Repeat the material below word for word and leave out all pictures.

§ Supplied material

===============

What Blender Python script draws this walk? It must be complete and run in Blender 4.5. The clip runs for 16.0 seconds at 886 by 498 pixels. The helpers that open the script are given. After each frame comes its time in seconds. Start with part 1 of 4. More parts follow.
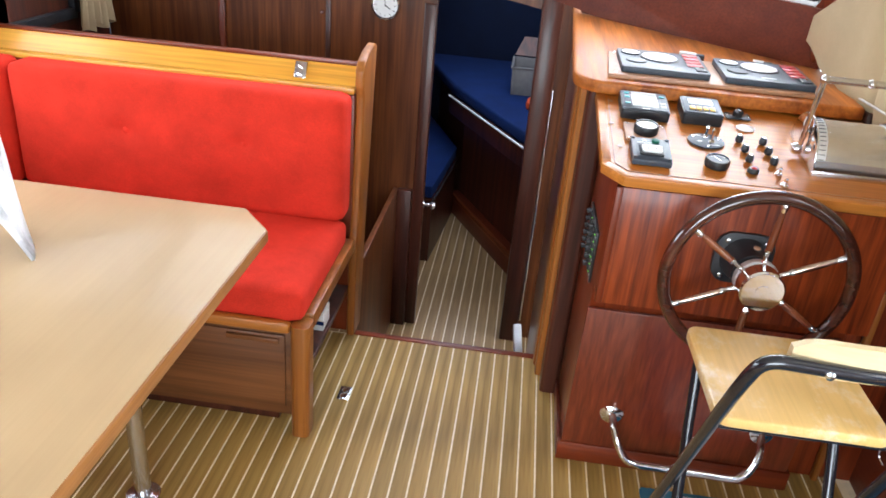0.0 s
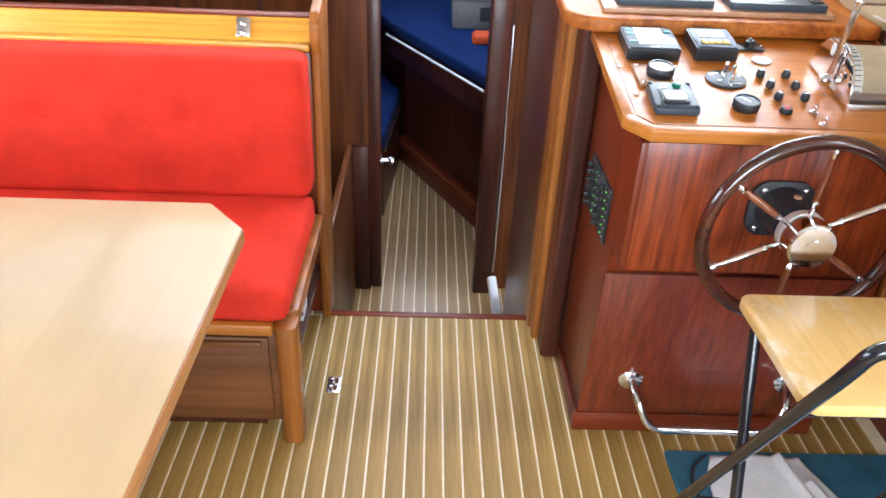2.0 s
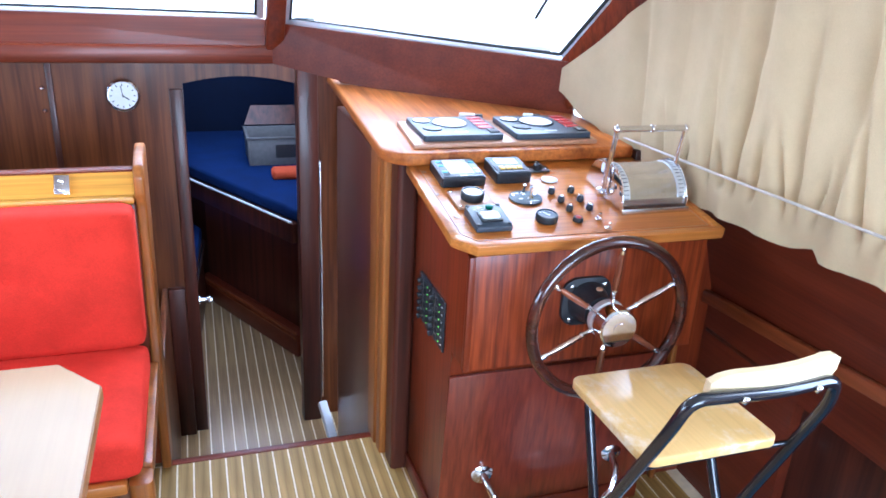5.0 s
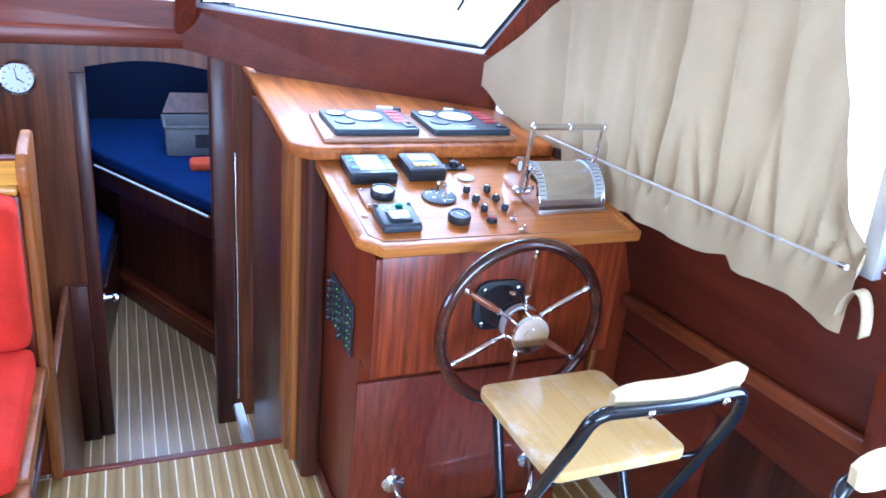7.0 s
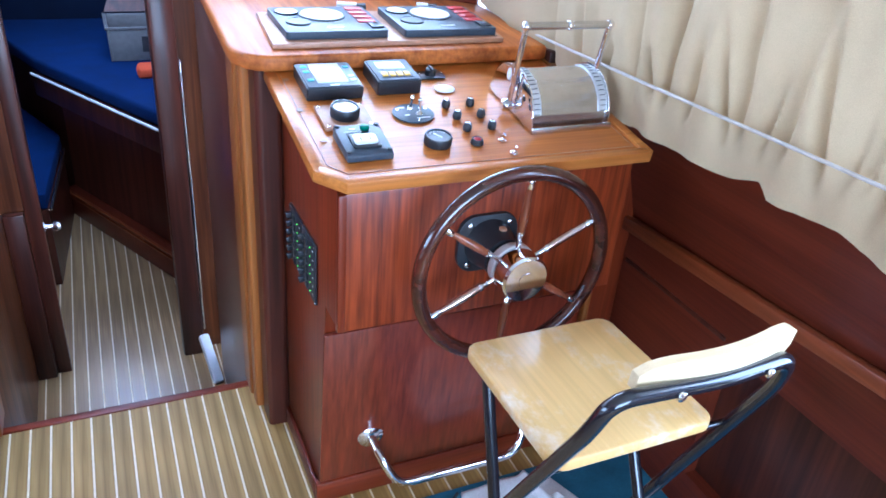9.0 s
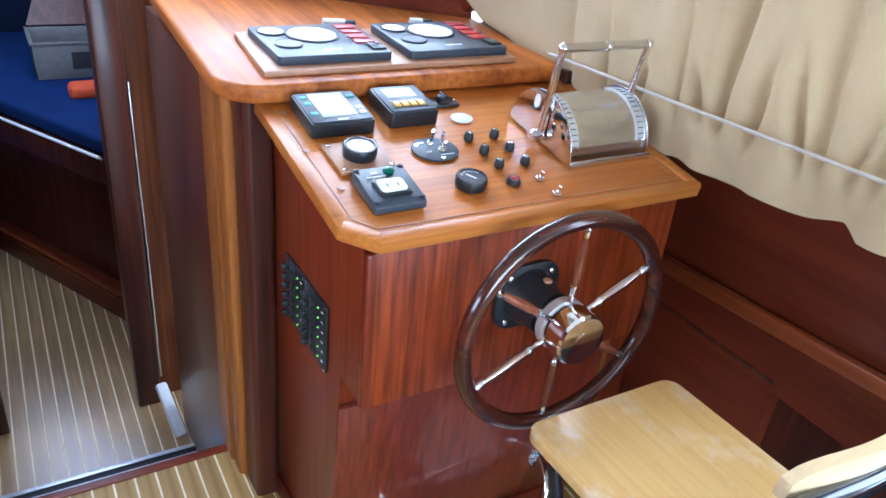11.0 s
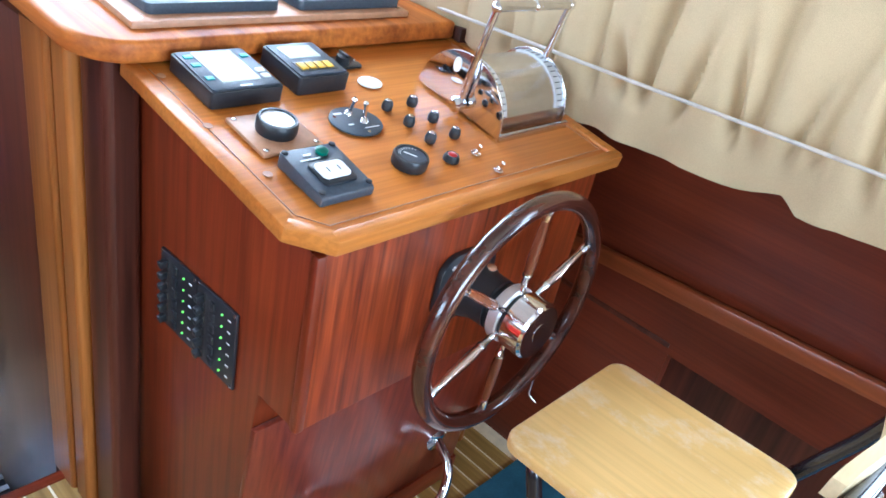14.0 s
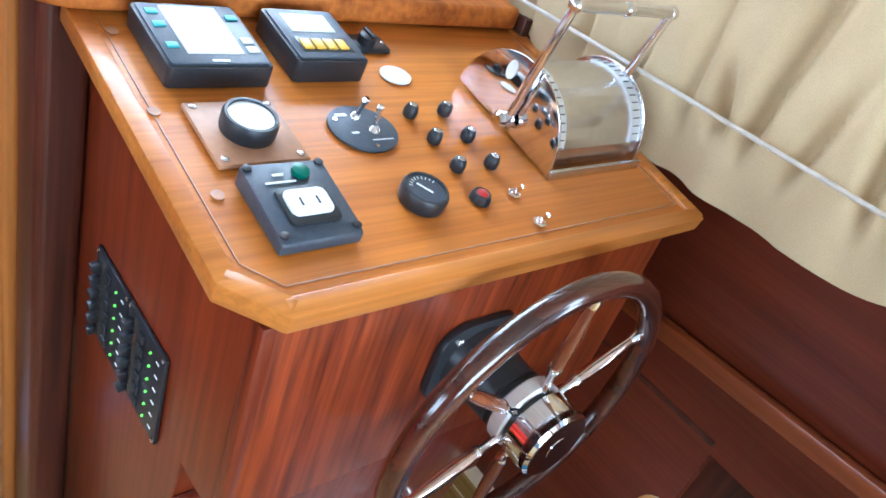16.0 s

===============

§ Written answer
What Blender Python script draws this walk? It must be complete and run in Blender 4.5. The clip runs for 16.0 seconds at 886 by 498 pixels. The helpers that open the script are given. After each frame comes its time in seconds. Start with part 1 of 4. More parts follow.
0.0 s
2.0 s
5.0 s
7.0 s
9.0 s
11.0 s
14.0 s
16.0 s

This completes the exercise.